>>>>

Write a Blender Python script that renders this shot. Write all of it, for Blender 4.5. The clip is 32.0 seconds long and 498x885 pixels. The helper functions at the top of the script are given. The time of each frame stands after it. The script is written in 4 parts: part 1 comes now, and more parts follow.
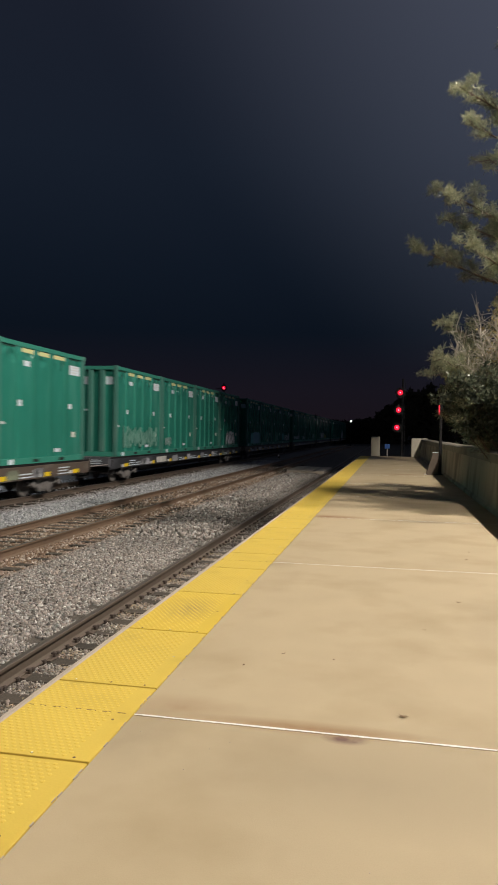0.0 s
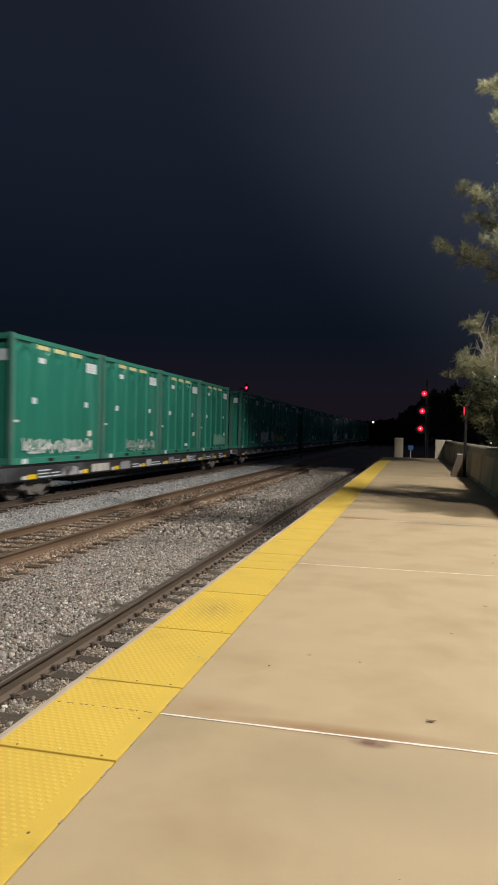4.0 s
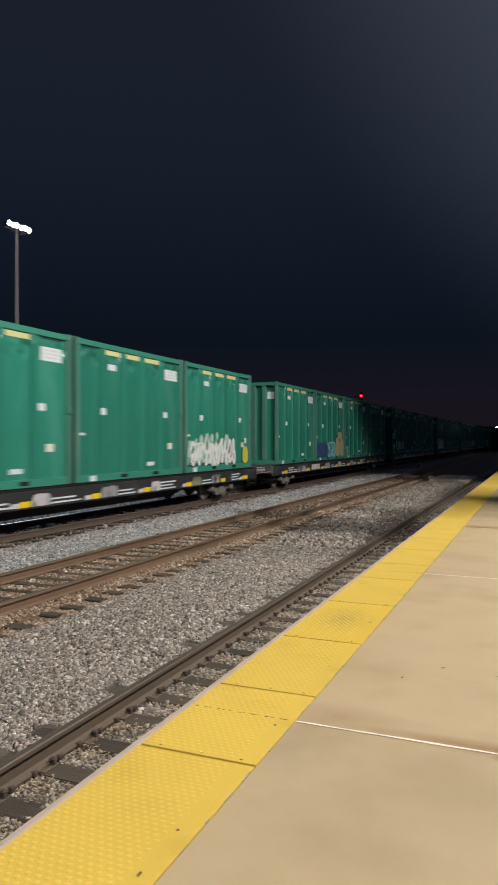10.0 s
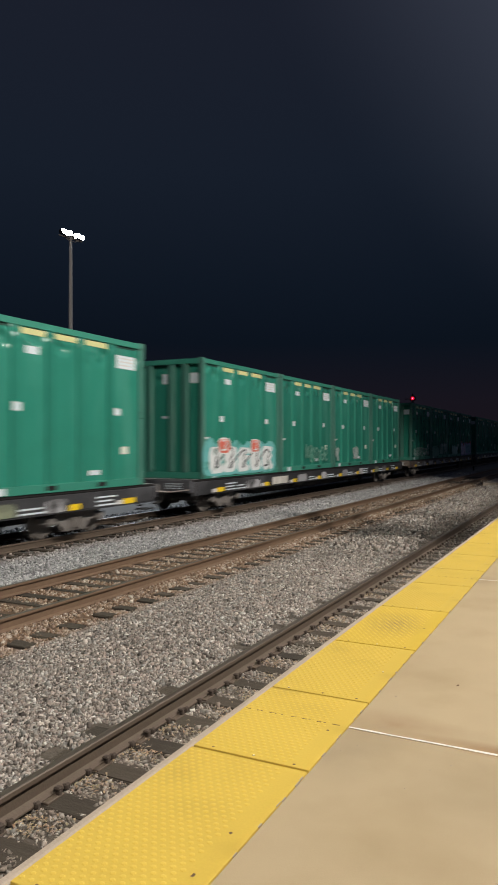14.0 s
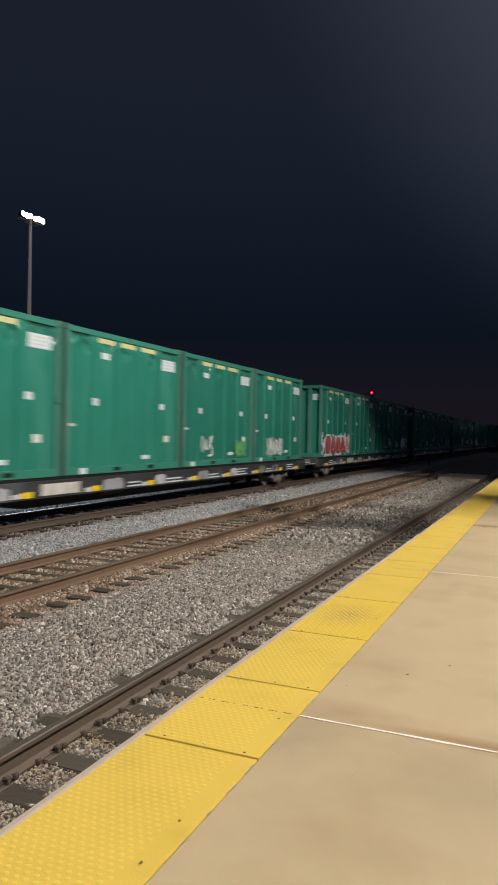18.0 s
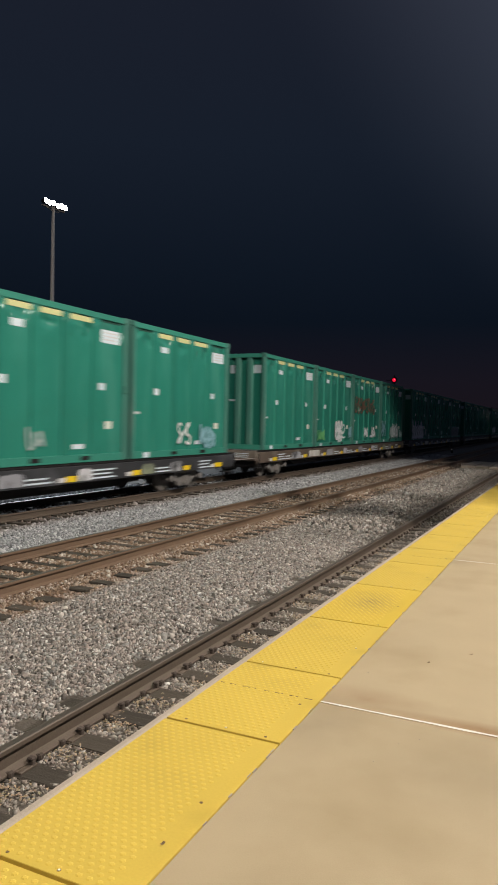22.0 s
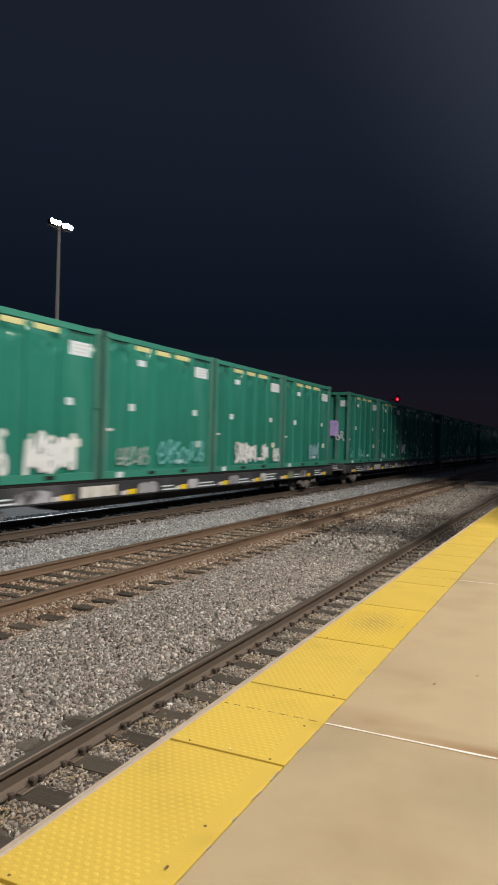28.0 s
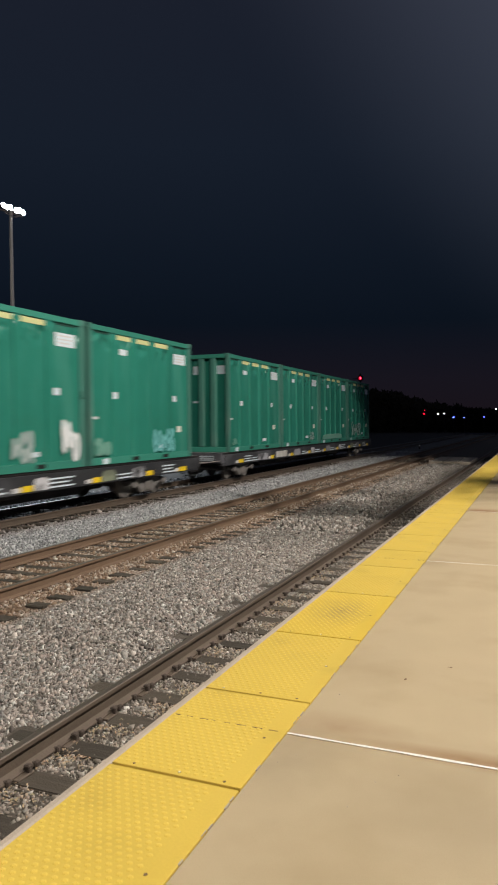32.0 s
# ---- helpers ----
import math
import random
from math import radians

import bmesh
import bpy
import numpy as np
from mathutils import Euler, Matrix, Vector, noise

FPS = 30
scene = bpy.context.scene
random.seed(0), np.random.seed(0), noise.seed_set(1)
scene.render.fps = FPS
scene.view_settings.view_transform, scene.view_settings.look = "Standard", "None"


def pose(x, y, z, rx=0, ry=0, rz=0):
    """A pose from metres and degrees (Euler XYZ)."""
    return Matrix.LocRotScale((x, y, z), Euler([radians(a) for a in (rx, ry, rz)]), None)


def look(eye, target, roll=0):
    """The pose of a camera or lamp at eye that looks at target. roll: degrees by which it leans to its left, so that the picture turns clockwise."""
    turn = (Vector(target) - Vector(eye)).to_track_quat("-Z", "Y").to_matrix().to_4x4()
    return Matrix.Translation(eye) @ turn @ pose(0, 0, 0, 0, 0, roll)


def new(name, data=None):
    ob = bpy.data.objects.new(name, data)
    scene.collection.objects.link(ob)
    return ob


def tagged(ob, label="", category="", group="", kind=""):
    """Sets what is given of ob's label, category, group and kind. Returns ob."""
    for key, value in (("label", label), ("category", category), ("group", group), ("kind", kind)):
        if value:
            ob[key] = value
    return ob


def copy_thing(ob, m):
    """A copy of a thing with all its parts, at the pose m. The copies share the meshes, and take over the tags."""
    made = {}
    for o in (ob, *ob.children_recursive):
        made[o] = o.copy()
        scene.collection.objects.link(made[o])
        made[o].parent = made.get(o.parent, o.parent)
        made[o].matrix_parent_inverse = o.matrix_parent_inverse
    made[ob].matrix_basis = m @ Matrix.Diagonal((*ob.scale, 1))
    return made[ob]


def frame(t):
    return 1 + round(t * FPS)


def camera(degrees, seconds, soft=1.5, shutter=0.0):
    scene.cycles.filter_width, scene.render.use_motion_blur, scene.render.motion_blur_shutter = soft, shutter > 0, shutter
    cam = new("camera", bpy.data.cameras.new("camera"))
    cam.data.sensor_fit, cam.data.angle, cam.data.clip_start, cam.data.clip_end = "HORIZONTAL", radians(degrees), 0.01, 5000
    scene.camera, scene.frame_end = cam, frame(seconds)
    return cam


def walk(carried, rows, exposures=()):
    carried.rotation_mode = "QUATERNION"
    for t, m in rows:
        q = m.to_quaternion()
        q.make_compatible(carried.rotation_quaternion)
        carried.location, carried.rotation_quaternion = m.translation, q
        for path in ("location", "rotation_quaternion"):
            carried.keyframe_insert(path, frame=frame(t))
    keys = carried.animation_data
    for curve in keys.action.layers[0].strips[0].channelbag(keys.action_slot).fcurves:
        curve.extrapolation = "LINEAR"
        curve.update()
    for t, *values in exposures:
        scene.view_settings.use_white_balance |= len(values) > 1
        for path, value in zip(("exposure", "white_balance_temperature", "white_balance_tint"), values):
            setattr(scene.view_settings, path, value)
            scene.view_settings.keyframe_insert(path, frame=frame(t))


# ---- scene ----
cam = camera(39.1, 32.0, soft=1.75, shutter=0.5)
PATH = [
    (0, (1.963, 0.074, 1.531), (1.569, 2.034, 1.501), 0.9),
    (0.5, (1.958, 0.066, 1.533), (1.572, 2.028, 1.508), 1.2),
    (1, (1.955, 0.073, 1.53), (1.57, 2.035, 1.504), 1.4),
    (1.5, (1.96, 0.056, 1.535), (1.572, 2.018, 1.505), 1.5),
    (2, (1.954, 0.061, 1.529), (1.564, 2.023, 1.497), 1.6),
    (2.5, (1.955, 0.072, 1.532), (1.559, 2.032, 1.502), 1.5),
    (3, (1.95, 0.071, 1.532), (1.541, 2.029, 1.502), 1.5),
    (3.5, (1.938, 0.076, 1.534), (1.506, 2.028, 1.504), 1.4),
    (5.5, (1.92, 0.071, 1.531), (1.41, 2.005, 1.496), 0.9),
    (6, (1.921, 0.061, 1.532), (1.394, 1.99, 1.497), 0.7),
    (6.5, (1.909, 0.071, 1.527), (1.359, 1.993, 1.486), 0.7),
    (7, (1.911, 0.063, 1.528), (1.341, 1.979, 1.479), 0.6),
    (7.5, (1.902, 0.071, 1.523), (1.32, 1.984, 1.468), 0.6),
    (8, (1.912, 0.051, 1.532), (1.324, 1.962, 1.479), 0.4),
    (8.5, (1.919, 0.045, 1.535), (1.323, 1.954, 1.494), 0.1),
    (9, (1.906, 0.056, 1.527), (1.283, 1.956, 1.502), -0.1),
    (9.5, (1.885, 0.029, 1.534), (1.199, 1.907, 1.521), 0.1),
    (10, (1.865, 0.014, 1.534), (1.099, 1.862, 1.527), 0.0),
    (10.5, (1.838, 0.007, 1.53), (0.985, 1.816, 1.522), 0.1),
    (11, (1.83, 0.01, 1.531), (0.923, 1.792, 1.523), 0.1),
    (11.5, (1.841, 0.014, 1.533), (0.912, 1.785, 1.529), -0.1),
    (12, (1.846, 0.023, 1.534), (0.917, 1.793, 1.535), -0.3),
    (12.5, (1.845, 0.026, 1.53), (0.924, 1.801, 1.532), -0.2),
    (13, (1.844, 0.034, 1.522), (0.933, 1.815, 1.52), -0.1),
    (13.5, (1.848, 0.022, 1.529), (0.946, 1.807, 1.526), -0.1),
    (14, (1.847, 0.019, 1.53), (0.953, 1.808, 1.532), -0.0),
    (14.5, (1.843, 0.017, 1.531), (0.961, 1.812, 1.545), 0.1),
    (16.5, (1.863, -0.001, 1.536), (1.015, 1.811, 1.552), 0.7),
    (17, (1.858, 0.006, 1.528), (1.037, 1.83, 1.536), 1.0),
    (17.5, (1.855, 0.022, 1.526), (1.055, 1.855, 1.519), 1.2),
    (18, (1.861, 0.026, 1.524), (1.071, 1.863, 1.502), 1.1),
    (18.5, (1.861, 0.028, 1.522), (1.067, 1.864, 1.485), 1.0),
    (19, (1.864, 0.042, 1.515), (1.062, 1.873, 1.469), 0.7),
    (19.5, (1.867, 0.039, 1.52), (1.054, 1.865, 1.464), 0.8),
    (20, (1.859, 0.043, 1.516), (1.035, 1.864, 1.454), 0.9),
    (20.5, (1.855, 0.045, 1.514), (1.023, 1.862, 1.444), 1.1),
    (21, (1.849, 0.043, 1.516), (1.013, 1.858, 1.444), 1.3),
    (21.5, (1.855, 0.038, 1.516), (1.015, 1.851, 1.447), 1.3),
    (22, (1.855, 0.026, 1.521), (1.011, 1.838, 1.461), 1.3),
    (22.5, (1.844, 0.027, 1.517), (0.991, 1.836, 1.467), 1.3),
    (23, (1.847, 0.016, 1.524), (0.983, 1.819, 1.477), 1.3),
    (23.5, (1.845, 0.027, 1.515), (0.976, 1.828, 1.47), 1.3),
    (24, (1.851, 0.024, 1.518), (0.982, 1.824, 1.474), 1.2),
    (24.5, (1.858, 0.014, 1.528), (0.994, 1.817, 1.492), 1.1),
    (25, (1.854, 0.008, 1.53), (0.995, 1.814, 1.501), 1.2),
    (25.5, (1.852, 0.015, 1.526), (0.996, 1.822, 1.5), 1.2),
    (26, (1.842, 0.028, 1.516), (0.991, 1.838, 1.494), 1.4),
    (26.5, (1.85, 0.022, 1.522), (1.001, 1.833, 1.502), 1.4),
    (28.5, (1.845, 0.016, 1.524), (0.99, 1.825, 1.519), 1.6),
    (29, (1.848, 0.016, 1.525), (1.001, 1.828, 1.518), 1.9),
    (29.5, (1.839, 0.016, 1.525), (1.018, 1.839, 1.508), 2.7),
    (30, (1.795, 0.008, 1.518), (1.015, 1.849, 1.477), 3.2),
    (30.5, (1.739, 0.019, 1.494), (1.004, 1.878, 1.422), 3.1),
    (31, (1.746, 0.127, 1.489), (1.023, 1.99, 1.395), 2.2),
    (31.5, (1.789, 0.303, 1.528), (1.039, 2.155, 1.444), 0.4),
    (32, (1.766, 0.449, 1.51), (1.002, 2.297, 1.456), -0.4),
]
walk(cam, [(t, look(eye, aim, roll)) for t, eye, aim, roll in PATH])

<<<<

▸ WRITTEN EXERCISE: Go through the material above and output exactly the lines from the one containing "scene.collection.objects.link(ob)" through the one containing "scene.view_settings.keyframe_insert(path, frame=frame(t))".

▸ EXPECTED ANSWER:
    scene.collection.objects.link(ob)
    return ob


def tagged(ob, label="", category="", group="", kind=""):
    """Sets what is given of ob's label, category, group and kind. Returns ob."""
    for key, value in (("label", label), ("category", category), ("group", group), ("kind", kind)):
        if value:
            ob[key] = value
    return ob


def copy_thing(ob, m):
    """A copy of a thing with all its parts, at the pose m. The copies share the meshes, and take over the tags."""
    made = {}
    for o in (ob, *ob.children_recursive):
        made[o] = o.copy()
        scene.collection.objects.link(made[o])
        made[o].parent = made.get(o.parent, o.parent)
        made[o].matrix_parent_inverse = o.matrix_parent_inverse
    made[ob].matrix_basis = m @ Matrix.Diagonal((*ob.scale, 1))
    return made[ob]


def frame(t):
    return 1 + round(t * FPS)


def camera(degrees, seconds, soft=1.5, shutter=0.0):
    scene.cycles.filter_width, scene.render.use_motion_blur, scene.render.motion_blur_shutter = soft, shutter > 0, shutter
    cam = new("camera", bpy.data.cameras.new("camera"))
    cam.data.sensor_fit, cam.data.angle, cam.data.clip_start, cam.data.clip_end = "HORIZONTAL", radians(degrees), 0.01, 5000
    scene.camera, scene.frame_end = cam, frame(seconds)
    return cam


def walk(carried, rows, exposures=()):
    carried.rotation_mode = "QUATERNION"
    for t, m in rows:
        q = m.to_quaternion()
        q.make_compatible(carried.rotation_quaternion)
        carried.location, carried.rotation_quaternion = m.translation, q
        for path in ("location", "rotation_quaternion"):
            carried.keyframe_insert(path, frame=frame(t))
    keys = carried.animation_data
    for curve in keys.action.layers[0].strips[0].channelbag(keys.action_slot).fcurves:
        curve.extrapolation = "LINEAR"
        curve.update()
    for t, *values in exposures:
        scene.view_settings.use_white_balance |= len(values) > 1
        for path, value in zip(("exposure", "white_balance_temperature", "white_balance_tint"), values):
            setattr(scene.view_settings, path, value)
            scene.view_settings.keyframe_insert(path, frame=frame(t))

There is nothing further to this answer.